With the rise of genomics, the life sciences have entered a new era. This book provides a comprehensive history of mapping procedures as they were developed in classical genetics. An accompanying volume - From Molecular Genetics to Genomics - covers the history of molecular genetics and genomics.
The book shows that the technology of genetic mapping is by no means a recent acquisition of molecular genetics or even genetic engineering. It demonstrates that the development of mapping technologies has accompanied the rise of modern genetics from its very beginnings. In Section One, Mendelian genetics is set in perspective from the viewpoint of the detection and description of linkage phenomena. Section Two addresses the role of mapping for the experimental working practice of classical geneticists, their social interactions and for the laboratory 'life worlds'.
With detailed analyses of the scientific practices of mapping and its illustration of the diversity of mapping practices this book is a significant contibution to the history of genetics. A companion volume from the same editors - From Molecular Genetics to Genomics: The Mapping Cultures of Twentieth Century Genetics - covers the history of molecular genetics and genomics.
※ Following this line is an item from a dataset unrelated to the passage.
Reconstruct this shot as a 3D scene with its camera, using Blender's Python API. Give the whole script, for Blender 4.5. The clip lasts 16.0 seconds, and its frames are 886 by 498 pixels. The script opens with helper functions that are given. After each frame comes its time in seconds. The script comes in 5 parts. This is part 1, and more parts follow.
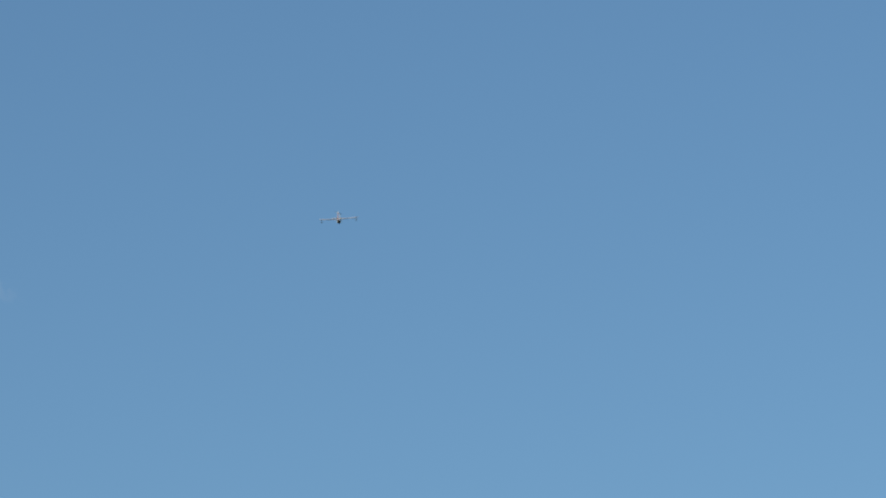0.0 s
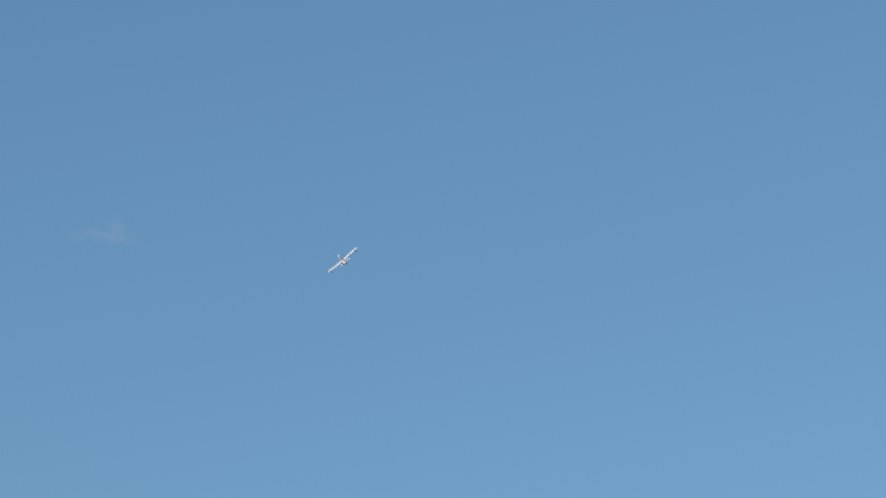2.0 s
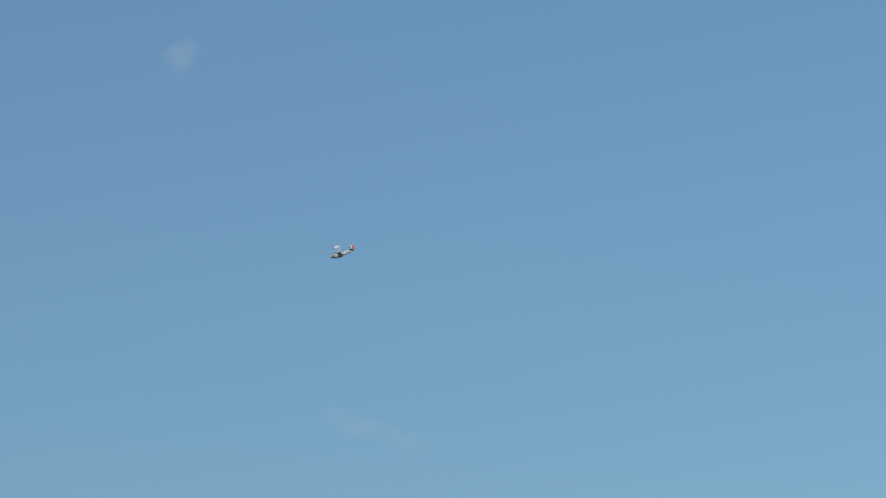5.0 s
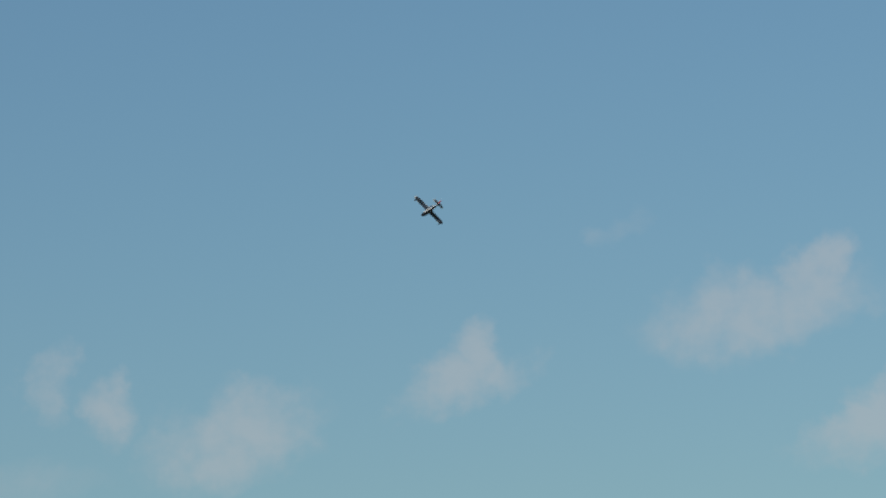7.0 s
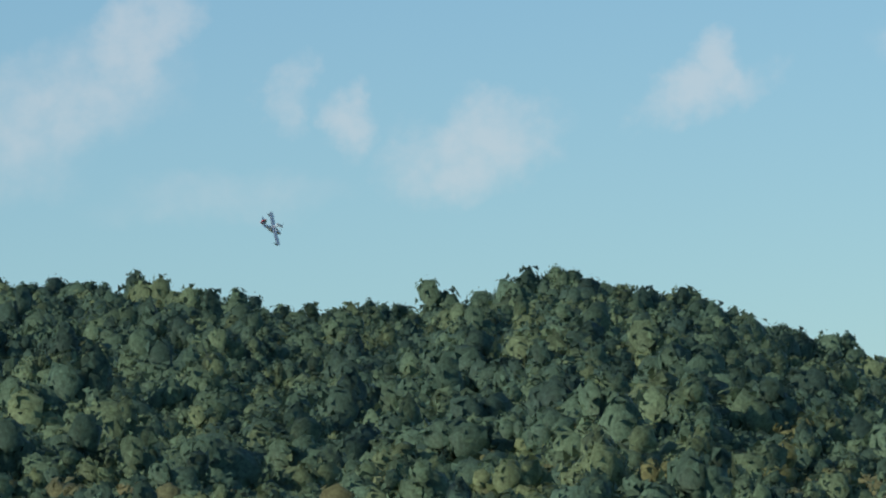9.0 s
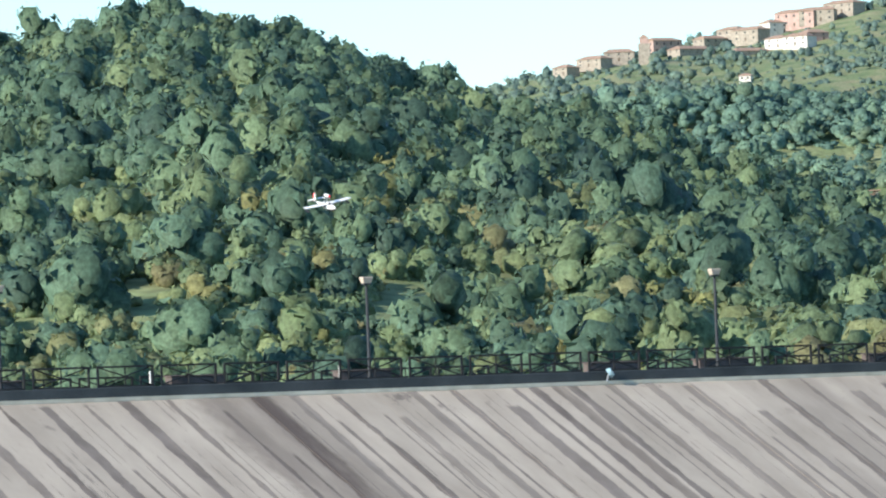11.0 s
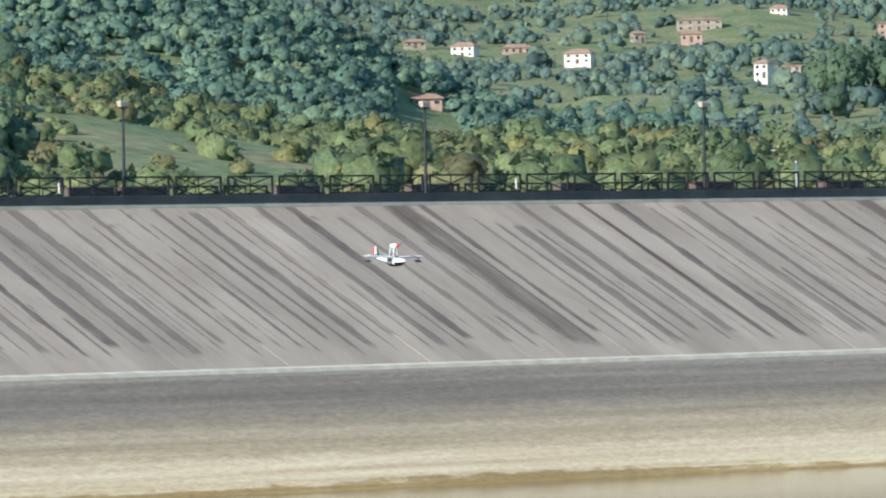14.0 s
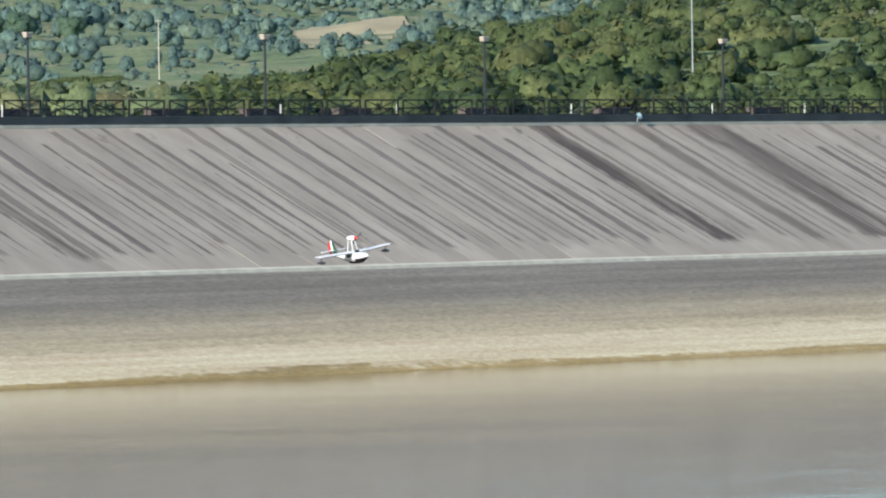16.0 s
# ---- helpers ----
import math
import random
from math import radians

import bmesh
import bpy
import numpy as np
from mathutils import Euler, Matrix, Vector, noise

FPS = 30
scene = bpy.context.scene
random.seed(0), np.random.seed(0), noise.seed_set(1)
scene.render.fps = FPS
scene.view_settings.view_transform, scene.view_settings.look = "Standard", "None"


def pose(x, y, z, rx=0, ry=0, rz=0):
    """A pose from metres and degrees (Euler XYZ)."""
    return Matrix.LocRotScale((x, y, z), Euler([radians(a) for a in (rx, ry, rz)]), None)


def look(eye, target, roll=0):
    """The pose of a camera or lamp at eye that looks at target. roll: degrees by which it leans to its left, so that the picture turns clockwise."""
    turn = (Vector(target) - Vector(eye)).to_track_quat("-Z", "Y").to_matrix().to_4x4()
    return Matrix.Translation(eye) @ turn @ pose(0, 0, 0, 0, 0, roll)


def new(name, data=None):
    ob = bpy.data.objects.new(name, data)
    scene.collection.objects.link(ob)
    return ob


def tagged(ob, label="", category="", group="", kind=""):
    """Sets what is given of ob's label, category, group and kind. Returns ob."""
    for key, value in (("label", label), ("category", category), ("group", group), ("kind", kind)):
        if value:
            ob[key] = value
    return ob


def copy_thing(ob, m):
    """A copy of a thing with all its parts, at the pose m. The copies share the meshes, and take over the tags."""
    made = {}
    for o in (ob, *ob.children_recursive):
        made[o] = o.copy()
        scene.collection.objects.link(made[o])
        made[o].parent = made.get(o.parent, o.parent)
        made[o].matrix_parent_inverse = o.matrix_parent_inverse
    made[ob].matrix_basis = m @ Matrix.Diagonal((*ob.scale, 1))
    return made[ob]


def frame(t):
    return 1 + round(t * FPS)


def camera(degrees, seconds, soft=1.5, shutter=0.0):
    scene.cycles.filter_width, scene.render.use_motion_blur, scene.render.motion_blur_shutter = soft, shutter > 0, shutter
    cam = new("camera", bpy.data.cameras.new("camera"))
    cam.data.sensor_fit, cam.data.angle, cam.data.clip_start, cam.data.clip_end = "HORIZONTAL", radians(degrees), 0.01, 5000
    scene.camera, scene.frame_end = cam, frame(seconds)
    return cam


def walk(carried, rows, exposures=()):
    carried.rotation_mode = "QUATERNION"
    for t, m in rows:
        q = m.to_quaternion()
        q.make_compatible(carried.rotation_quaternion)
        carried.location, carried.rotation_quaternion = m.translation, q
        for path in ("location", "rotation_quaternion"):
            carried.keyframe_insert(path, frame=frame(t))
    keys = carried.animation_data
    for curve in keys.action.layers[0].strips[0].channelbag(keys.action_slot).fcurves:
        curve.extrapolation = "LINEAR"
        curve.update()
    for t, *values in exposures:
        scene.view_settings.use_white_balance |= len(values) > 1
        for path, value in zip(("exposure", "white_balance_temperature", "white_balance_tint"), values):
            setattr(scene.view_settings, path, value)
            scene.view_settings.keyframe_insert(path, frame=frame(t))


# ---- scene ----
EYE = Vector((0.0, 0.0, 7.75))          # the water lies at z = 0


def aim(yaw, pitch, roll):
    """A camera at EYE, turned yaw degrees to the left of +y and pitch degrees up."""
    a, b = radians(yaw), radians(pitch)
    return look(EYE, EYE + Vector((-math.sin(a) * math.cos(b), math.cos(a) * math.cos(b), math.sin(b))), roll)


cam = camera(7.733, 16.0, soft=2.2)
PATH = [
    (0.0, -8.344, 13.791, -2.40),
    (0.3, -8.242, 13.759, -2.40),
    (0.6, -8.113, 13.717, -2.40),
    (0.9, -7.983, 13.632, -2.40),
    (1.2, -7.791, 13.508, -2.40),
    (1.5, -7.623, 13.488, -2.40),
    (1.8, -7.390, 13.391, -2.40),
    (2.1, -7.108, 13.300, -2.40),
    (2.5, -6.392, 13.169, -2.40),
    (2.7, -6.116, 13.005, -2.40),
    (3.0, -5.488, 12.591, -2.40),
    (3.3, -4.783, 12.262, -2.40),
    (3.5, -4.412, 12.029, -2.40),
    (3.6, -4.176, 11.861, -2.40),
    (3.9, -3.321, 11.483, -2.40),
    (4.2, -2.542, 11.074, -2.40),
    (6.3, 2.398, 7.765, -2.40),
    (6.6, 3.426, 7.281, -2.40),
    (6.9, 4.495, 6.909, -2.40),
    (7.2, 5.547, 6.485, -2.40),
    (7.5, 6.132, 6.140, -2.40),
    (7.8, 6.690, 5.636, -2.40),
    (8.0, 7.115, 5.387, -2.37),
    (8.2, 7.289, 5.216, -2.44),
    (10.3, 5.843, 2.684, -2.60),
    (10.5, 5.502, 2.473, -2.59),
    (11.0, 3.689, 1.807, -2.30),
    (11.5, 2.278, 1.486, -2.24),
    (12.0, 1.157, 1.183, -2.42),
    (12.5, 0.000, 0.911, -2.28),
    (13.0, -1.717, 0.565, -2.36),
    (13.5, -3.088, 0.211, -1.86),
    (14.0, -4.715, 0.133, -1.09),
    (14.5, -6.687, -0.021, -0.82),
    (15.0, -8.558, -0.301, -0.45),
    (15.5, -11.007, -0.580, 0.03),
    (15.9, -12.685, -0.623, -0.94),
    (16.0, -13.217, -0.625, -0.82),
]
walk(cam, [(t, aim(y, p, r)) for t, y, p, r in PATH],
     exposures=[(0.0, -0.75), (4.2, -0.78), (6.3, -0.98), (8.2, -1.15), (10.3, 0.72), (12.5, 0.63), (14.5, 0.41), (16.0, 0.36)])

# ---------------------------------------------------------------- light
SUN_WAY = Vector((-0.7, -0.57, 0.43)).normalized()      # towards the sun
sun_data = bpy.data.lights.new("sun", "SUN")
sun_data.energy, sun_data.angle, sun_data.color = 4.8, radians(0.6), (1.0, 0.93, 0.83)
sun = new("sun", sun_data)
sun.matrix_world = look(SUN_WAY * 100, (0, 0, 0))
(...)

Hans-Jörg Rheinberger is Director at the Max Planck Institute for the History of Science in Berlin. He has published numerous papers and books in molecular biology and the history of science, including a co-edited collection, The Concept of the Gene in Development and Evolution (2000). Jean-Paul Gaudillière is a senior researcher at the National Institute of Health (INSERM), Paris. His work has addressed many aspects of the history of molecular biology and of the biomedical sciences during the twentieth century. His contemporary research focuses on the history of biological drugs. He is the co-editor of Heredity and Infection: A History of Disease Transmission (2002).